— Start of ROWS —
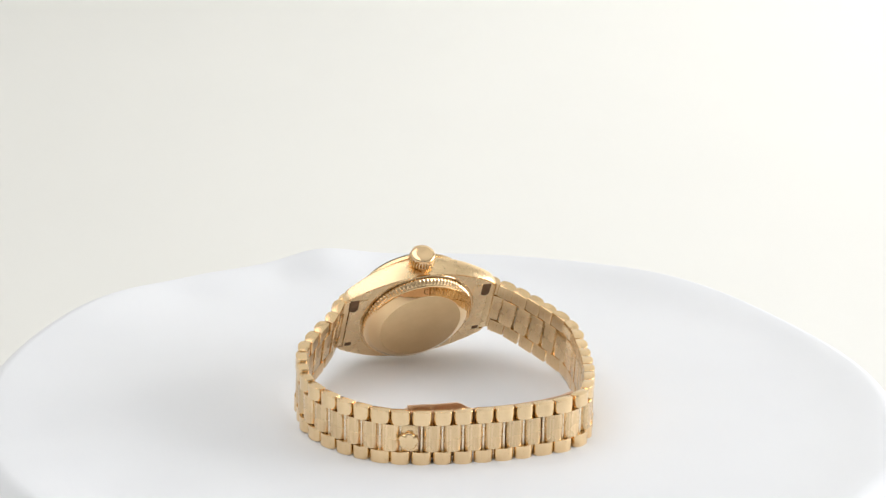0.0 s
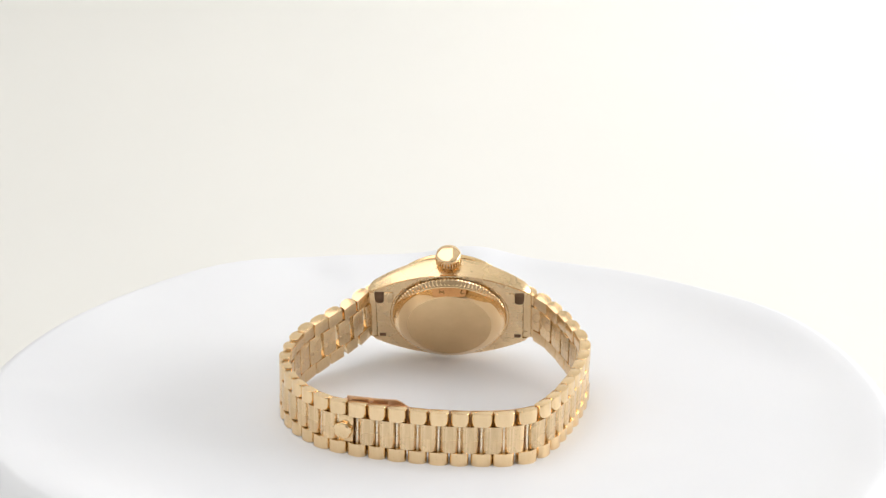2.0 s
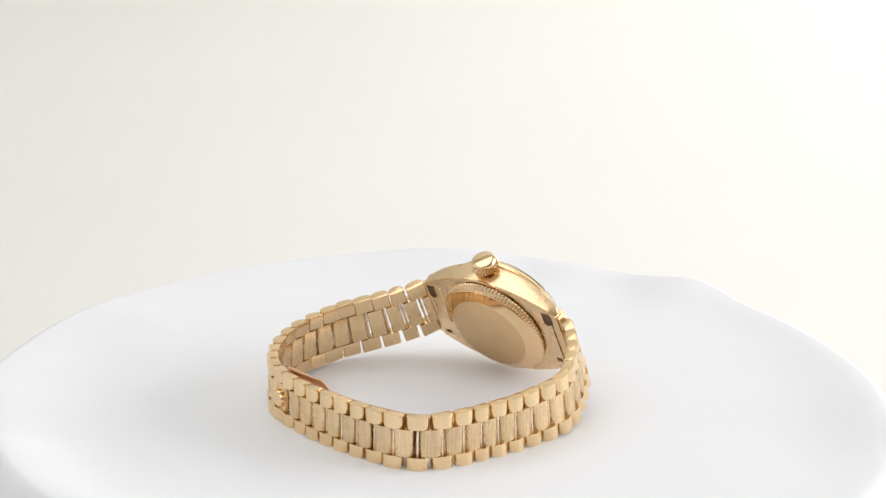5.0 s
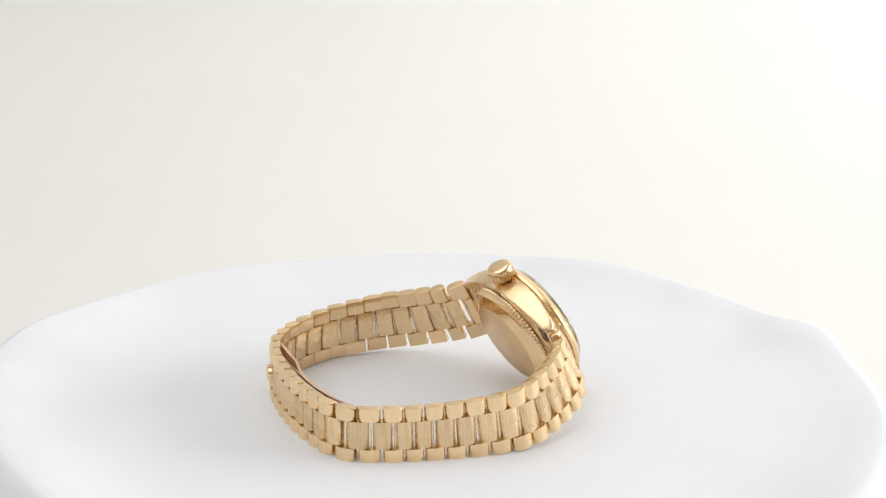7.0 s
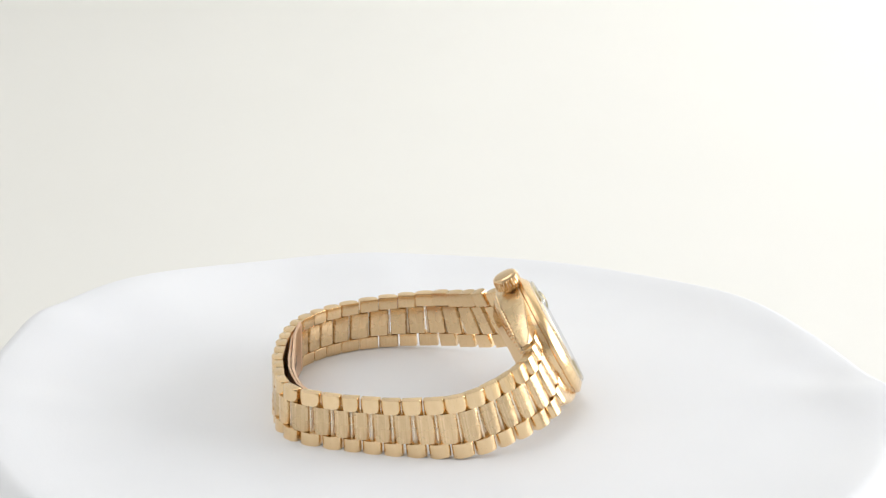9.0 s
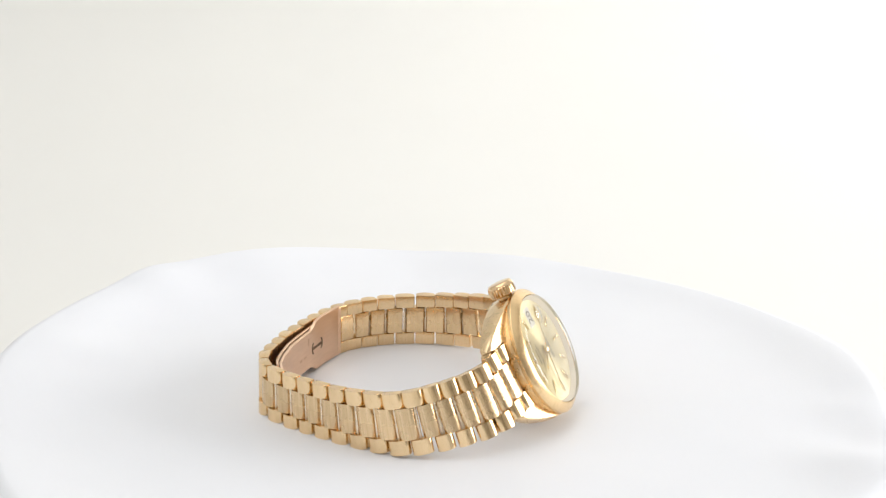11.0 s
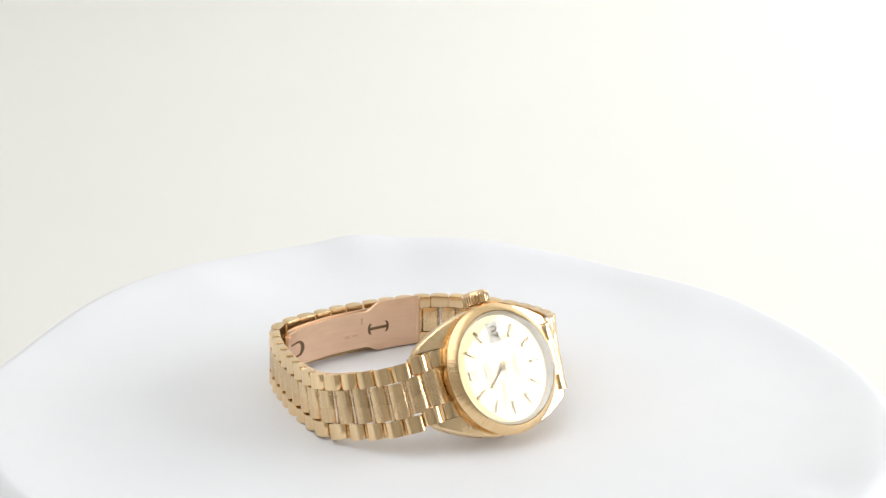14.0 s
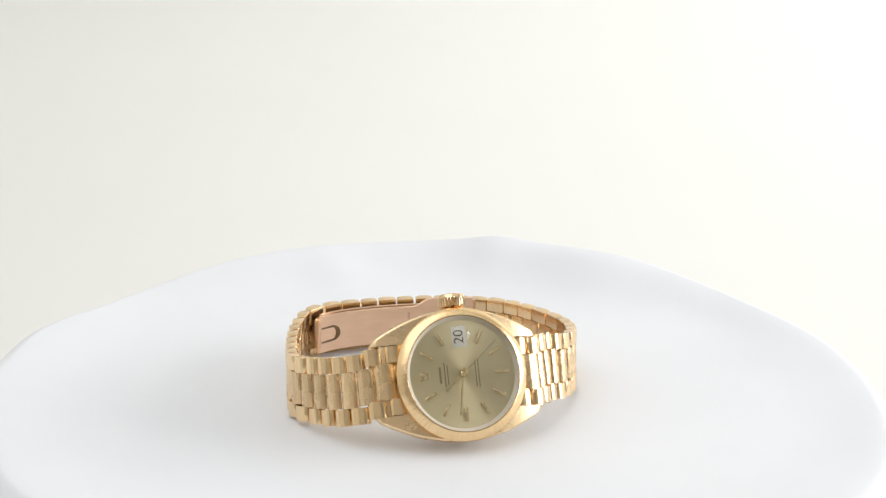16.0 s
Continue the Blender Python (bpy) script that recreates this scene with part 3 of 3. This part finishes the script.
def build_clasp():
    def step(u):
        k = min(max((u - 0.27) / 0.10, 0), 1)
        return k * k * (3 - 2 * k)

    lo = lambda u: 0.25 + 1.3 * step(u)
    hi = lambda u: 10.8 - 1.5 * step(u)
    blade = part("clasp_blade", plate_strip(0, 1, lo, hi, 0.0, 0.55), M_ROSE, watch, "smooth rose gold folding clasp blade")
    part("under_blade", plate_strip(0.02, 0.97, lambda u: 1.5, lambda u: 9.6, 0.75, 0.45), M_ROSE, blade)
    # hinge barrel at the fixed end, roll at the free end
    for u, r, name in ((0.0, 0.55, "hinge_barrel"), (1.0, 0.6, "free_end_roll")):
        p, t, o = plate_at(u)
        bm = bmesh.new()
        z0, z1 = (0.4, 10.3) if u == 0 else (1.7, 9.0)
        lathe(bm, [(0, z0), (r, z0 + 0.1), (r, z1 - 0.1), (0, z1)], 20)
        bmesh.ops.translate(bm, vec=(p + o * 0.35), verts=bm.verts)
        part(name, bm, M_ROSE, blade)
    # anchor-shaped slot: two crescents coloured dark for the shade inside, and a bar

    def patch(name, cu, pts, label):
        """Thin shape on the blade's inner face, outline in millimetres along the blade and in height."""
        bm = bmesh.new()
        vs = []
        for x, z in pts:
            p, t, o = plate_at(cu + x / 32.0)
            vs.append((p, o, z))
        front = [bm.verts.new((p.x - o.x * 0.03, p.y - o.y * 0.03, z)) for p, o, z in vs]
        back = [bm.verts.new((p.x + o.x * 0.2, p.y + o.y * 0.2, z)) for p, o, z in vs]
        bm.faces.new(front)
        bm.faces.new(back[::-1])
        for i in range(len(vs)):
            j = (i + 1) % len(vs)
            bm.faces.new((front[i], front[j], back[j], back[i]))
        part(name, bm, M_DARK, blade, label)

    c, zc = 0.28, 5.3
    for sg in (-1, 1):
        outer = [(sg * (1.7 + 0.75 * math.cos(a)), zc + 1.25 * math.sin(a)) for a in np.linspace(-1.5, 1.5, 11)]
        inner = [(sg * (1.45 + 0.45 * math.cos(a)), zc + 1.1 * math.sin(a)) for a in np.linspace(1.4, -1.4, 11)]
        patch("slot", c, outer + inner, "crescent slot, its shade a dark patch")
    patch("slot_bar", c, [(-2.05, zc - 0.3), (2.05, zc - 0.3), (2.05, zc + 0.3), (-2.05, zc + 0.3)], "dark slot bar")
    for x, z, ln, h in ((-3.6, 6.6, 0.5, 1.5), (-4.8, 4.4, 1.3, 0.35), (-6.6, 4.2, 1.2, 0.6)):
        bm = bmesh.new()
        p, t, o = plate_at(c - x / 32.0)
        q = p - o * 0.012
        vs = [bm.verts.new((q.x + t.x * a - o.x * d, q.y + t.y * a - o.y * d, z + b)) for d in (0.0, 0.012) for a, b in ((0, 0), (ln, 0), (ln, h), (0, h))]
        for f in ((0, 1, 2, 3), (7, 6, 5, 4), (0, 4, 5, 1), (1, 5, 6, 2), (2, 6, 7, 3), (3, 7, 4, 0)):
            bm.faces.new([vs[k] for k in f])
        part("hallmark", bm, M_MARK, blade, "faint worn stamp")
    # u-shaped cut round the tongue near the free end, its shade a dark patch
    outer = [(-1.2, zc - 1.7)] + [(-4.0 - 1.7 * math.cos(a), zc + 1.7 * math.sin(a)) for a in np.linspace(-1.57, 1.57, 11)] + [(-1.2, zc + 1.7)]
    inner = [(-1.2, zc + 1.35)] + [(-4.0 - 0.7 * math.cos(a), zc + 1.25 * math.sin(a)) for a in np.linspace(1.57, -1.57, 11)] + [(-1.2, zc - 1.35)]
    patch("tongue_cut", 1.02, outer + inner, "u-shaped cut, its shade a dark patch")


build_clasp()

# ---- movement ----
def turned(t):
    """Degrees that the table has turned: a nearly even run."""
    return -11.208 * t - 0.0897 * t * t + 0.00453 * t ** 3


def motions():
    rows = [(0.5 * k, pose(-0.0004, 0, 0, 0, 0, turned(0.5 * k))) for k in range(33)]
    walk(turntable, rows)
    walk(watch, rows)
    walk(second_hand, [(2.0 * k, pose(0, 0, 0, 0, 0, 180 - (43.6 + 12.0 * k))) for k in range(9)])


motions()
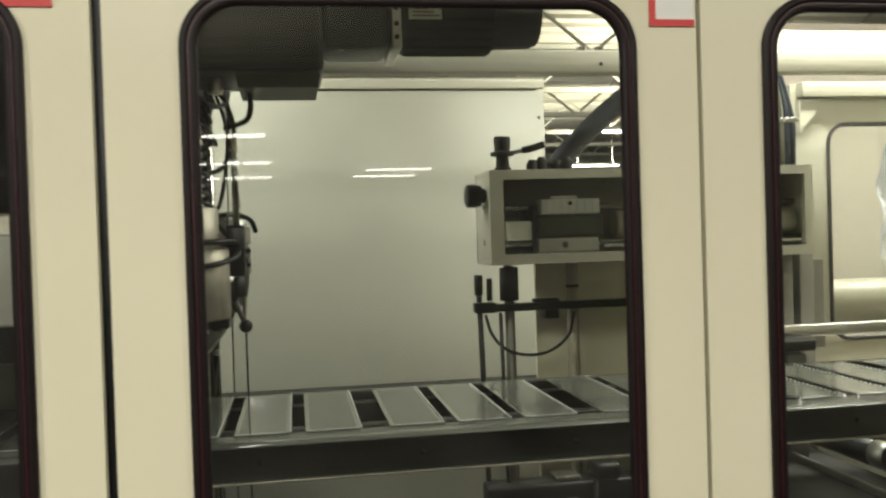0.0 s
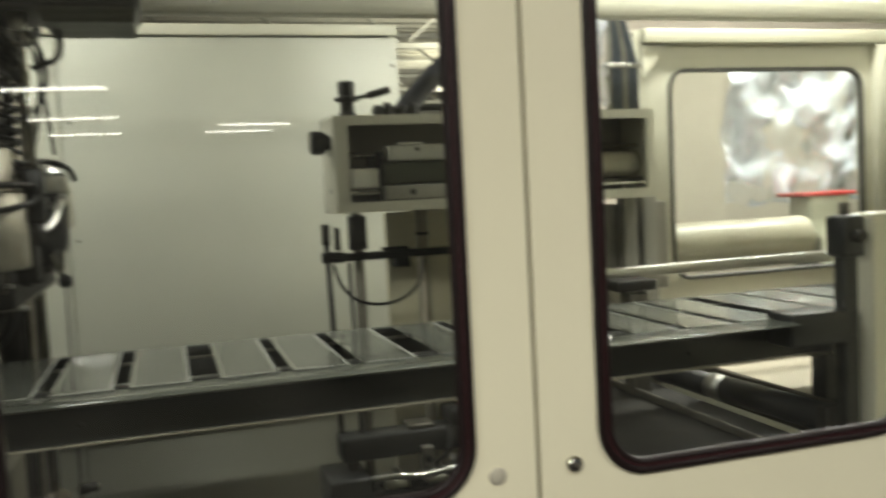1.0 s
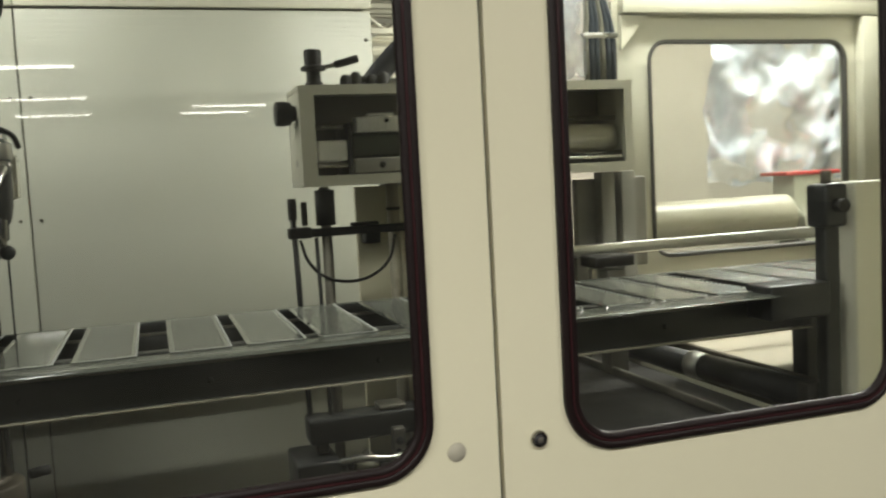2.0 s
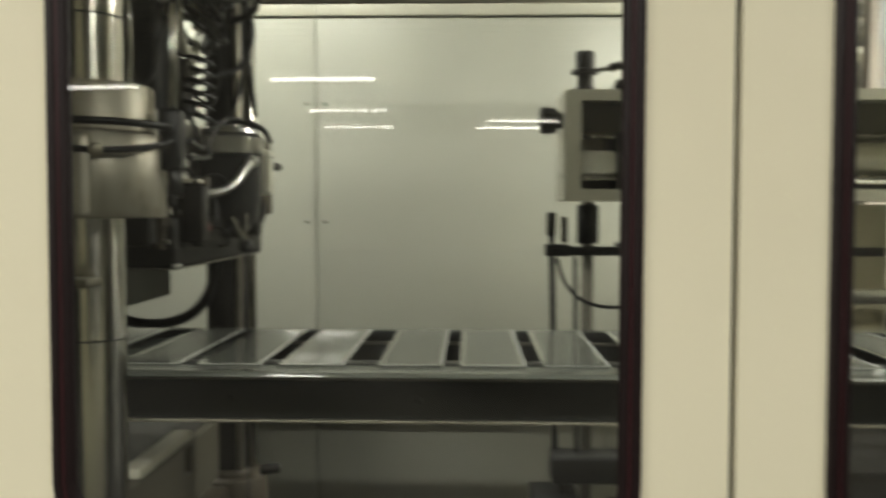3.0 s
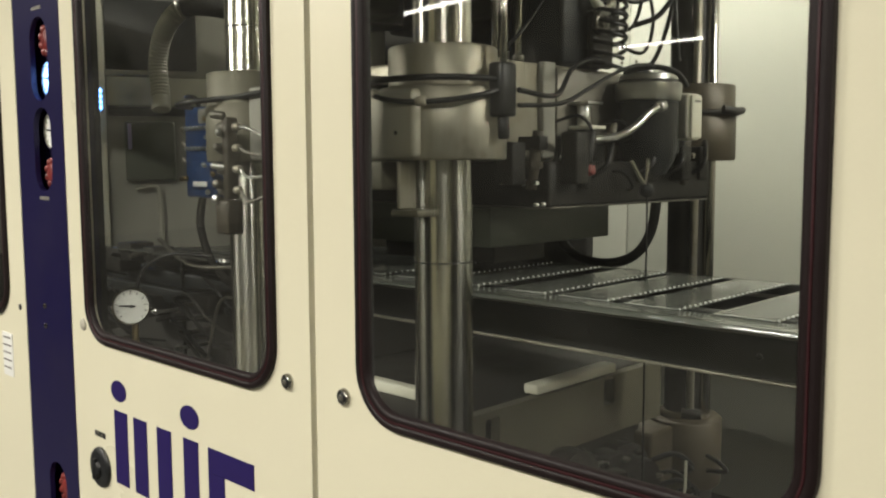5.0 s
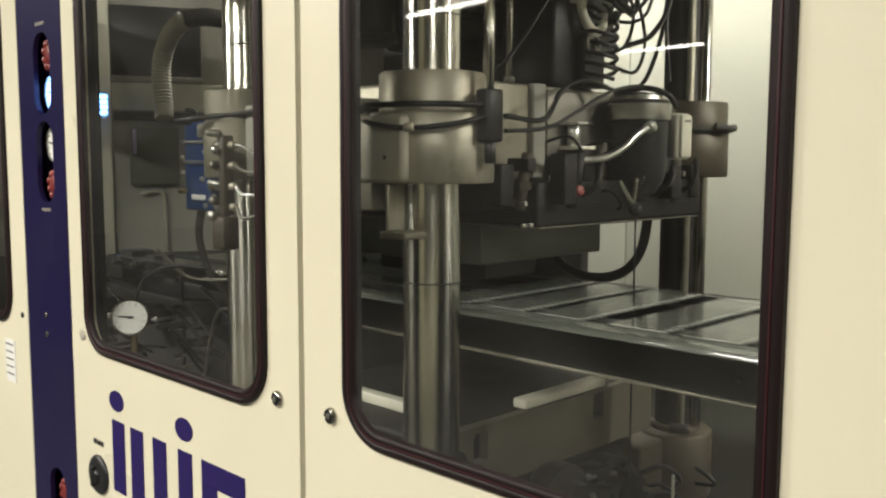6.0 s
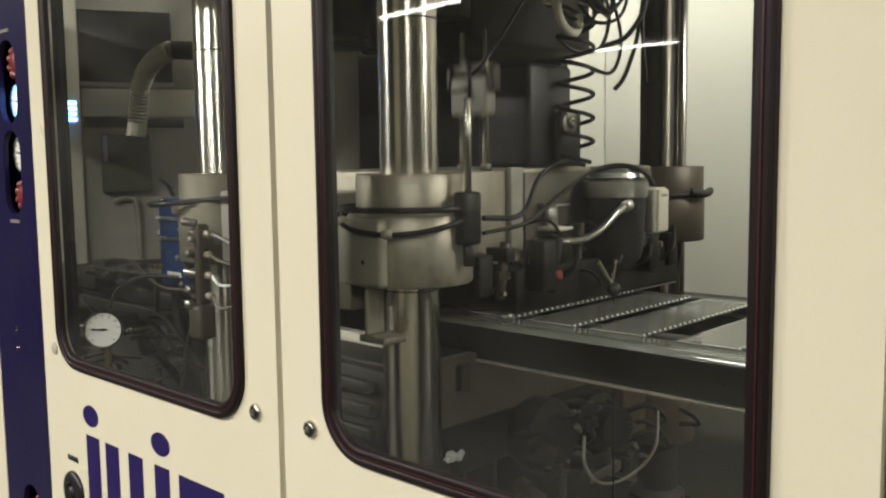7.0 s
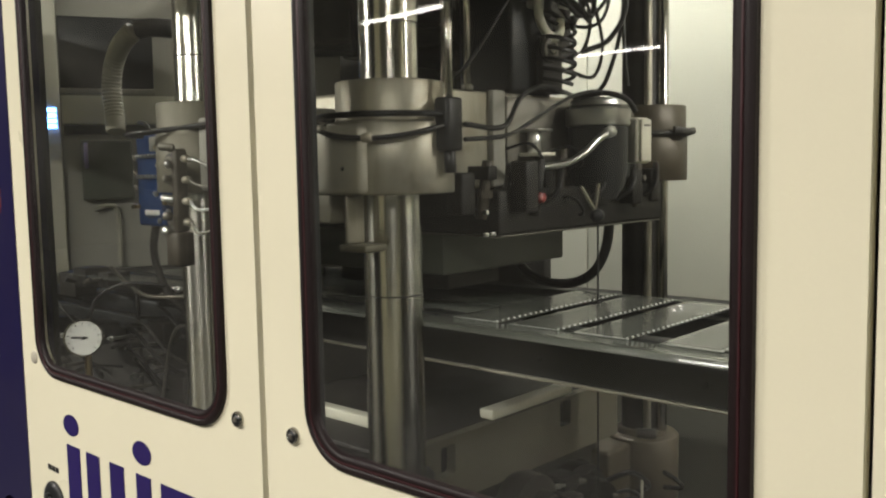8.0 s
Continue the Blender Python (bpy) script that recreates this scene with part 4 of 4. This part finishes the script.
for k in range(5):
    y0, z0 = 0.70 + 0.05 * rng.random(), 1.90 + 0.07 * rng.random()
    y1 = 0.82 + 0.08 * rng.random()
    sag = 0.03 + 0.06 * rng.random()
    x = -0.44 + 0.06 * rng.random()
    part("cable", T([(-0.46, y0, z0), (x, y0 + 0.03, z0 - sag * 0.5), (x + 0.02, (y0 + y1) / 2 + 0.02, z0 - sag), (x, y1, z0 - sag * 0.3), (x - 0.02, y1, z0 + 0.06), (x - 0.03, y1 - 0.05, z0 + 0.12), (x - 0.05, y1 - 0.02, z0 + 0.35)], 0.0046 + 0.0015 * (k % 2), 7), HOSE, cyb)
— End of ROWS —
▸ WHAT TO PRODUCE
Above are records; repeat only the lines starting at the line with "3. This part finishes the script." and ending at the line with "return k * k * (3 - 2 * k)", exactly as they appear, both included.

▸ THE OUTPUT
Continue the Blender Python (bpy) script that recreates this scene with part 3 of 3. This part finishes the script.
def build_clasp():
    def step(u):
        k = min(max((u - 0.27) / 0.10, 0), 1)
        return k * k * (3 - 2 * k)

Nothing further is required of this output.